◆ Set task: Restate the data word for word and leave the images out.

◆ Collected material:
☆ ☆ ☆
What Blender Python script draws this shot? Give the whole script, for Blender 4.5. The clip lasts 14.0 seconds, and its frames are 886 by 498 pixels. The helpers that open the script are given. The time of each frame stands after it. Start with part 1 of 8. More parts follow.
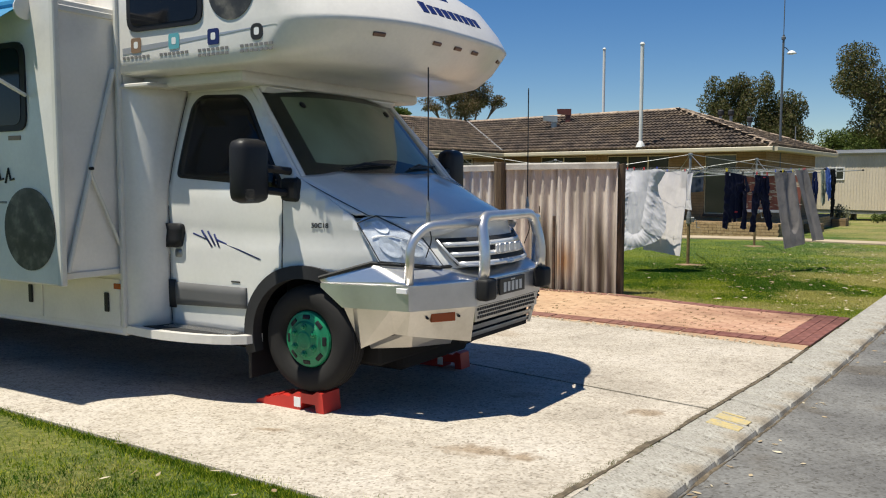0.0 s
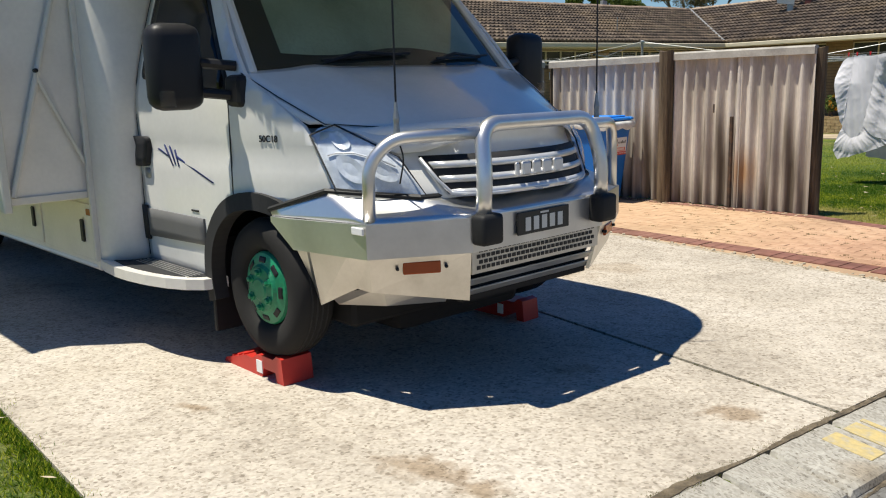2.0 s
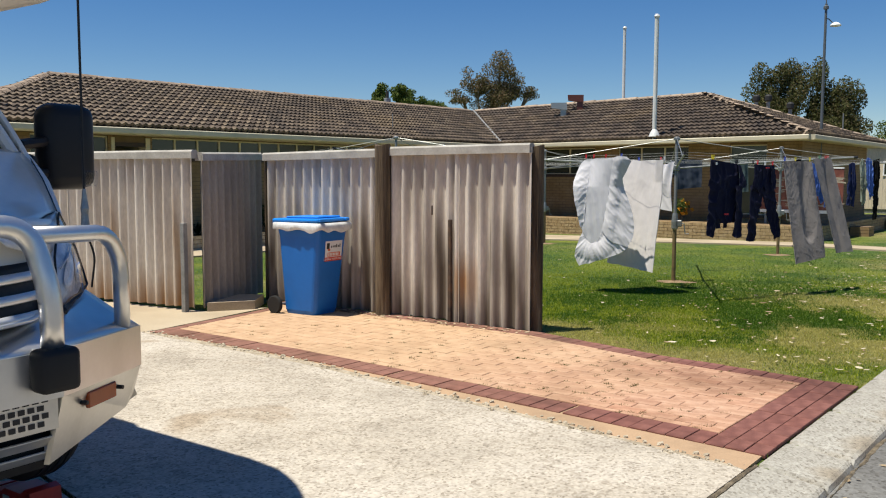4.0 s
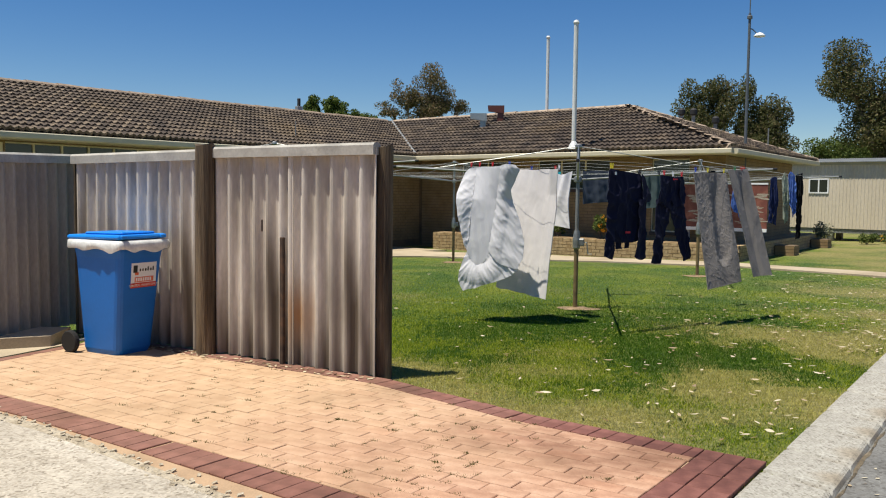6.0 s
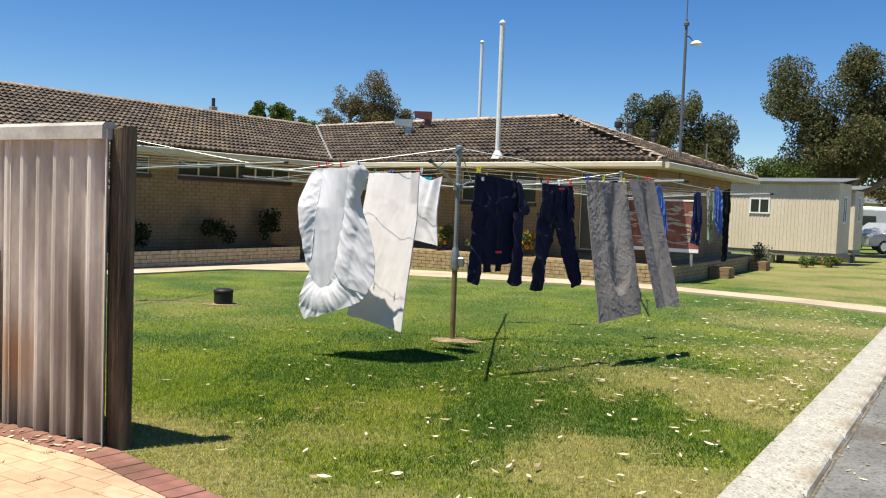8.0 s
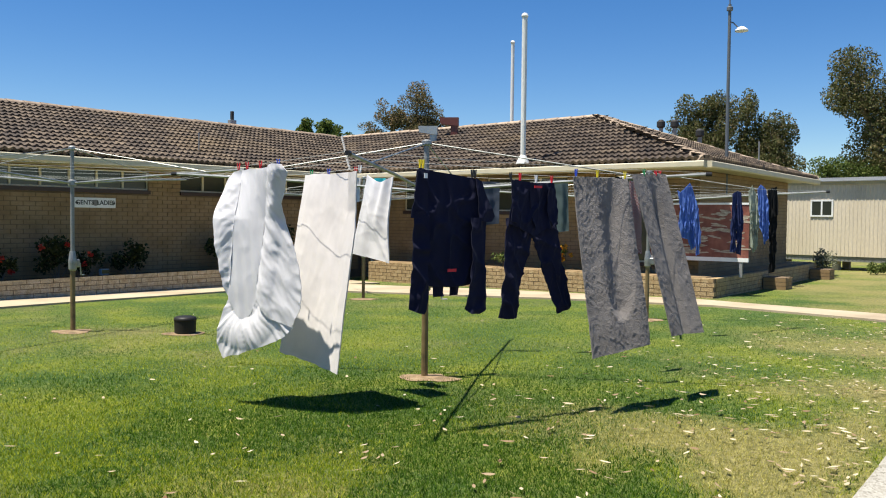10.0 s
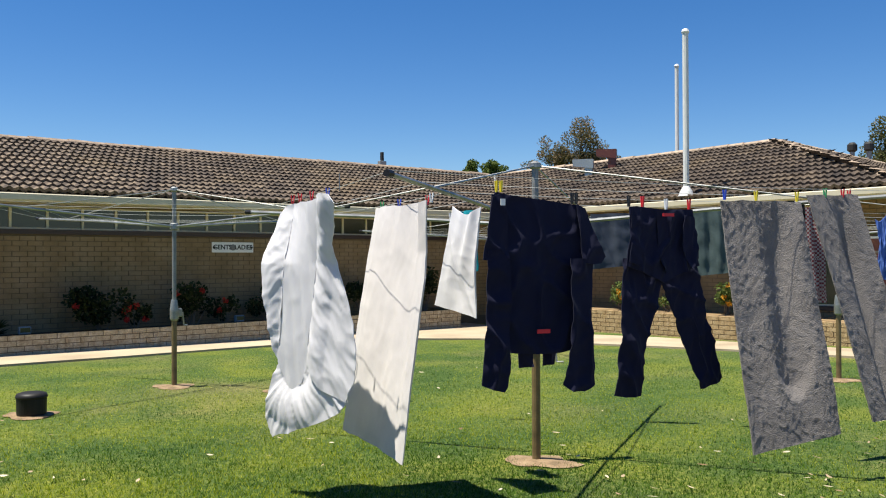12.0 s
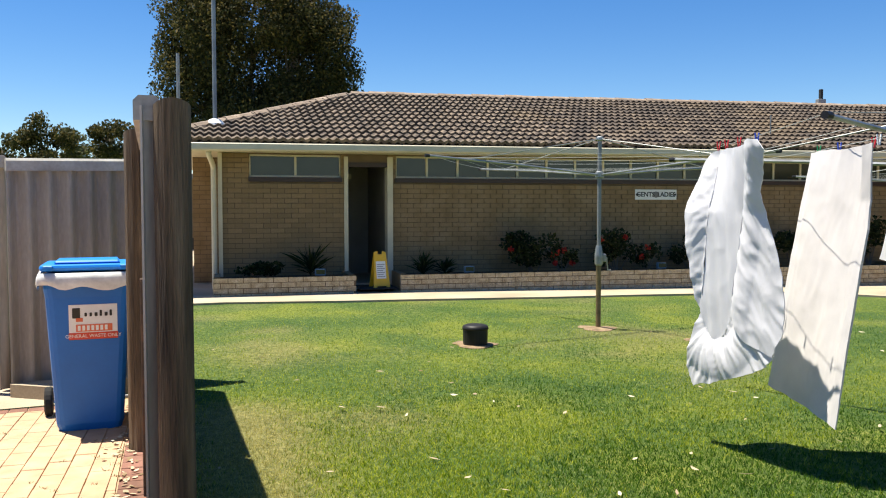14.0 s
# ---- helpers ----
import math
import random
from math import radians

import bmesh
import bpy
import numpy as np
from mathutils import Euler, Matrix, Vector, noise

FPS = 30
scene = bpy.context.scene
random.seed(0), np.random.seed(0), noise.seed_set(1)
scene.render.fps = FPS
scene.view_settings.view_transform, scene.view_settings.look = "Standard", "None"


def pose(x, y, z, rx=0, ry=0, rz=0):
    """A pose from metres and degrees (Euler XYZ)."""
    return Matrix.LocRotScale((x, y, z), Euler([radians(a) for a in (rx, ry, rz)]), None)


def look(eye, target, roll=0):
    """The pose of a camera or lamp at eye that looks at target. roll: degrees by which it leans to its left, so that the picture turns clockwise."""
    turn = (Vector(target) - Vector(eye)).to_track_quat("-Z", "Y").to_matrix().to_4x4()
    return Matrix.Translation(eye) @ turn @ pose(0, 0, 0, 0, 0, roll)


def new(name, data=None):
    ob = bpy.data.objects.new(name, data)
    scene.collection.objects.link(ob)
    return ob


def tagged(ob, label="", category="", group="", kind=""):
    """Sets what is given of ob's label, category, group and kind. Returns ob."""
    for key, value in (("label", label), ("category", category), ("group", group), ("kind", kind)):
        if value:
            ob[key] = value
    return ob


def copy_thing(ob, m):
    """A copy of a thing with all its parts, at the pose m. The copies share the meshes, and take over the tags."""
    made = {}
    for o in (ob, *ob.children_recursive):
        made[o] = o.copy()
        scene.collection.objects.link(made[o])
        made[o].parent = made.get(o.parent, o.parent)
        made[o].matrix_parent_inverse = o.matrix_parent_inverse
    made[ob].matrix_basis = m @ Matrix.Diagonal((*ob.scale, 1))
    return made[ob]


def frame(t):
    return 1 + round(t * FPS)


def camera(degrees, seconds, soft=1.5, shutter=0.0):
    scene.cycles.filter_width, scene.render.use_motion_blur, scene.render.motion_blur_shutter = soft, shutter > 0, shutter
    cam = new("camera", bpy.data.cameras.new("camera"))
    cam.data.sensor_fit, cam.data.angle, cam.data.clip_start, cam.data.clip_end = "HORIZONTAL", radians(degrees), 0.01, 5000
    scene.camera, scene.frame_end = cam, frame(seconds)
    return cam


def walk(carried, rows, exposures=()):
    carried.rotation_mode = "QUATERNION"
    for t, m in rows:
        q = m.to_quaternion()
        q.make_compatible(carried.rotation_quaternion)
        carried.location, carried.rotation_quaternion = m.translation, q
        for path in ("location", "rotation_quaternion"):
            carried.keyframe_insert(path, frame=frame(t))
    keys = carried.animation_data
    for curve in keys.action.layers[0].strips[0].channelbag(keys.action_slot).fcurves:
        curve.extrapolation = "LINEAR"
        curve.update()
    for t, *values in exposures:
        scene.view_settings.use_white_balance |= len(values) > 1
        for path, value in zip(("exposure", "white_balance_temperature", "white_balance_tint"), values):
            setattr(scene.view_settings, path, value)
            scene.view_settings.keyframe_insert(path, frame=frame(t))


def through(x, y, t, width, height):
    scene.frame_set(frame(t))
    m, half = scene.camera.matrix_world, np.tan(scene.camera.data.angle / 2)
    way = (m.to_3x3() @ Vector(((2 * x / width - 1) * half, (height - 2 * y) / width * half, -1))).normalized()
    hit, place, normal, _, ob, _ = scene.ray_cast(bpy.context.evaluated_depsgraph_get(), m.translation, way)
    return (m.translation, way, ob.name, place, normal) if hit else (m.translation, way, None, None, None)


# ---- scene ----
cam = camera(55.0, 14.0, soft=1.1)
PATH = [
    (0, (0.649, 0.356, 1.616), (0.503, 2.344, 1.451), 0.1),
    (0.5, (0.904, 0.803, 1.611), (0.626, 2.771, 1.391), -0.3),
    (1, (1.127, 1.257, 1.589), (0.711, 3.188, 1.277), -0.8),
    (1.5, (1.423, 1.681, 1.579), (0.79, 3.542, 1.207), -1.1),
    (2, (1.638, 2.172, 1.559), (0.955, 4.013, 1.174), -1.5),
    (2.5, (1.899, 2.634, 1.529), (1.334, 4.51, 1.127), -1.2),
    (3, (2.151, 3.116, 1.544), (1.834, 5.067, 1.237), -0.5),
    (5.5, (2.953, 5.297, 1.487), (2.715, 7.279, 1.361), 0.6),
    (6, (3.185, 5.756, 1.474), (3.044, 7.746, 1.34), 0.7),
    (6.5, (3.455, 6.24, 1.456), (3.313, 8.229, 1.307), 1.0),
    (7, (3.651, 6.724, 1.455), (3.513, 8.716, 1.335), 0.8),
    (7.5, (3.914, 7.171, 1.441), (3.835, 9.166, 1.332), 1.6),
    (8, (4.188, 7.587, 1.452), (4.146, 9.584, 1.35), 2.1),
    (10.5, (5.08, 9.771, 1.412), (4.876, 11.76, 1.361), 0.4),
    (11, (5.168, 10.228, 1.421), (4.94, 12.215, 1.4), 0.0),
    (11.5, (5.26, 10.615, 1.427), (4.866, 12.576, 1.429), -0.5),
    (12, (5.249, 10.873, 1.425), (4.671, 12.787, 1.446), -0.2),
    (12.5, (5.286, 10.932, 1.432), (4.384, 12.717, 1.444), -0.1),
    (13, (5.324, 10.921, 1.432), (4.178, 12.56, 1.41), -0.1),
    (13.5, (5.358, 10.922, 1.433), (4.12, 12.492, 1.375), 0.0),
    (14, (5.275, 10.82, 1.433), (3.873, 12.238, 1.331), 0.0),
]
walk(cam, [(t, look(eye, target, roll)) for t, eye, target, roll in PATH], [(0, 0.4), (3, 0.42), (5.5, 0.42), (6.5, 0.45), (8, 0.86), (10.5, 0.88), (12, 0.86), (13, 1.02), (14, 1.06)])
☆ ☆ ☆
◆ Solution below:
What Blender Python script draws this shot? Give the whole script, for Blender 4.5. The clip lasts 14.0 seconds, and its frames are 886 by 498 pixels. The helpers that open the script are given. The time of each frame stands after it. Start with part 1 of 8. More parts follow.
0.0 s
2.0 s
4.0 s
6.0 s
8.0 s
10.0 s
12.0 s
14.0 s
# ---- helpers ----
import math
import random
from math import radians

import bmesh
import bpy
import numpy as np
from mathutils import Euler, Matrix, Vector, noise

FPS = 30
scene = bpy.context.scene
random.seed(0), np.random.seed(0), noise.seed_set(1)
scene.render.fps = FPS
scene.view_settings.view_transform, scene.view_settings.look = "Standard", "None"


def pose(x, y, z, rx=0, ry=0, rz=0):
    """A pose from metres and degrees (Euler XYZ)."""
    return Matrix.LocRotScale((x, y, z), Euler([radians(a) for a in (rx, ry, rz)]), None)


def look(eye, target, roll=0):
    """The pose of a camera or lamp at eye that looks at target. roll: degrees by which it leans to its left, so that the picture turns clockwise."""
    turn = (Vector(target) - Vector(eye)).to_track_quat("-Z", "Y").to_matrix().to_4x4()
    return Matrix.Translation(eye) @ turn @ pose(0, 0, 0, 0, 0, roll)


def new(name, data=None):
    ob = bpy.data.objects.new(name, data)
    scene.collection.objects.link(ob)
    return ob


def tagged(ob, label="", category="", group="", kind=""):
    """Sets what is given of ob's label, category, group and kind. Returns ob."""
    for key, value in (("label", label), ("category", category), ("group", group), ("kind", kind)):
        if value:
            ob[key] = value
    return ob


def copy_thing(ob, m):
    """A copy of a thing with all its parts, at the pose m. The copies share the meshes, and take over the tags."""
    made = {}
    for o in (ob, *ob.children_recursive):
        made[o] = o.copy()
        scene.collection.objects.link(made[o])
        made[o].parent = made.get(o.parent, o.parent)
        made[o].matrix_parent_inverse = o.matrix_parent_inverse
    made[ob].matrix_basis = m @ Matrix.Diagonal((*ob.scale, 1))
    return made[ob]


def frame(t):
    return 1 + round(t * FPS)


def camera(degrees, seconds, soft=1.5, shutter=0.0):
    scene.cycles.filter_width, scene.render.use_motion_blur, scene.render.motion_blur_shutter = soft, shutter > 0, shutter
    cam = new("camera", bpy.data.cameras.new("camera"))
    cam.data.sensor_fit, cam.data.angle, cam.data.clip_start, cam.data.clip_end = "HORIZONTAL", radians(degrees), 0.01, 5000
    scene.camera, scene.frame_end = cam, frame(seconds)
    return cam


def walk(carried, rows, exposures=()):
    carried.rotation_mode = "QUATERNION"
    for t, m in rows:
        q = m.to_quaternion()
        q.make_compatible(carried.rotation_quaternion)
        carried.location, carried.rotation_quaternion = m.translation, q
        for path in ("location", "rotation_quaternion"):
            carried.keyframe_insert(path, frame=frame(t))
    keys = carried.animation_data
    for curve in keys.action.layers[0].strips[0].channelbag(keys.action_slot).fcurves:
        curve.extrapolation = "LINEAR"
        curve.update()
    for t, *values in exposures:
        scene.view_settings.use_white_balance |= len(values) > 1
        for path, value in zip(("exposure", "white_balance_temperature", "white_balance_tint"), values):
            setattr(scene.view_settings, path, value)
            scene.view_settings.keyframe_insert(path, frame=frame(t))


def through(x, y, t, width, height):
    scene.frame_set(frame(t))
    m, half = scene.camera.matrix_world, np.tan(scene.camera.data.angle / 2)
    way = (m.to_3x3() @ Vector(((2 * x / width - 1) * half, (height - 2 * y) / width * half, -1))).normalized()
    hit, place, normal, _, ob, _ = scene.ray_cast(bpy.context.evaluated_depsgraph_get(), m.translation, way)
    return (m.translation, way, ob.name, place, normal) if hit else (m.translation, way, None, None, None)


# ---- scene ----
cam = camera(55.0, 14.0, soft=1.1)
PATH = [
    (0, (0.649, 0.356, 1.616), (0.503, 2.344, 1.451), 0.1),
    (0.5, (0.904, 0.803, 1.611), (0.626, 2.771, 1.391), -0.3),
    (1, (1.127, 1.257, 1.589), (0.711, 3.188, 1.277), -0.8),
    (1.5, (1.423, 1.681, 1.579), (0.79, 3.542, 1.207), -1.1),
    (2, (1.638, 2.172, 1.559), (0.955, 4.013, 1.174), -1.5),
    (2.5, (1.899, 2.634, 1.529), (1.334, 4.51, 1.127), -1.2),
    (3, (2.151, 3.116, 1.544), (1.834, 5.067, 1.237), -0.5),
    (5.5, (2.953, 5.297, 1.487), (2.715, 7.279, 1.361), 0.6),
    (6, (3.185, 5.756, 1.474), (3.044, 7.746, 1.34), 0.7),
    (6.5, (3.455, 6.24, 1.456), (3.313, 8.229, 1.307), 1.0),
    (7, (3.651, 6.724, 1.455), (3.513, 8.716, 1.335), 0.8),
    (7.5, (3.914, 7.171, 1.441), (3.835, 9.166, 1.332), 1.6),
    (8, (4.188, 7.587, 1.452), (4.146, 9.584, 1.35), 2.1),
    (10.5, (5.08, 9.771, 1.412), (4.876, 11.76, 1.361), 0.4),
    (11, (5.168, 10.228, 1.421), (4.94, 12.215, 1.4), 0.0),
    (11.5, (5.26, 10.615, 1.427), (4.866, 12.576, 1.429), -0.5),
    (12, (5.249, 10.873, 1.425), (4.671, 12.787, 1.446), -0.2),
    (12.5, (5.286, 10.932, 1.432), (4.384, 12.717, 1.444), -0.1),
    (13, (5.324, 10.921, 1.432), (4.178, 12.56, 1.41), -0.1),
    (13.5, (5.358, 10.922, 1.433), (4.12, 12.492, 1.375), 0.0),
    (14, (5.275, 10.82, 1.433), (3.873, 12.238, 1.331), 0.0),
]
walk(cam, [(t, look(eye, target, roll)) for t, eye, target, roll in PATH], [(0, 0.4), (3, 0.42), (5.5, 0.42), (6.5, 0.45), (8, 0.86), (10.5, 0.88), (12, 0.86), (13, 1.02), (14, 1.06)])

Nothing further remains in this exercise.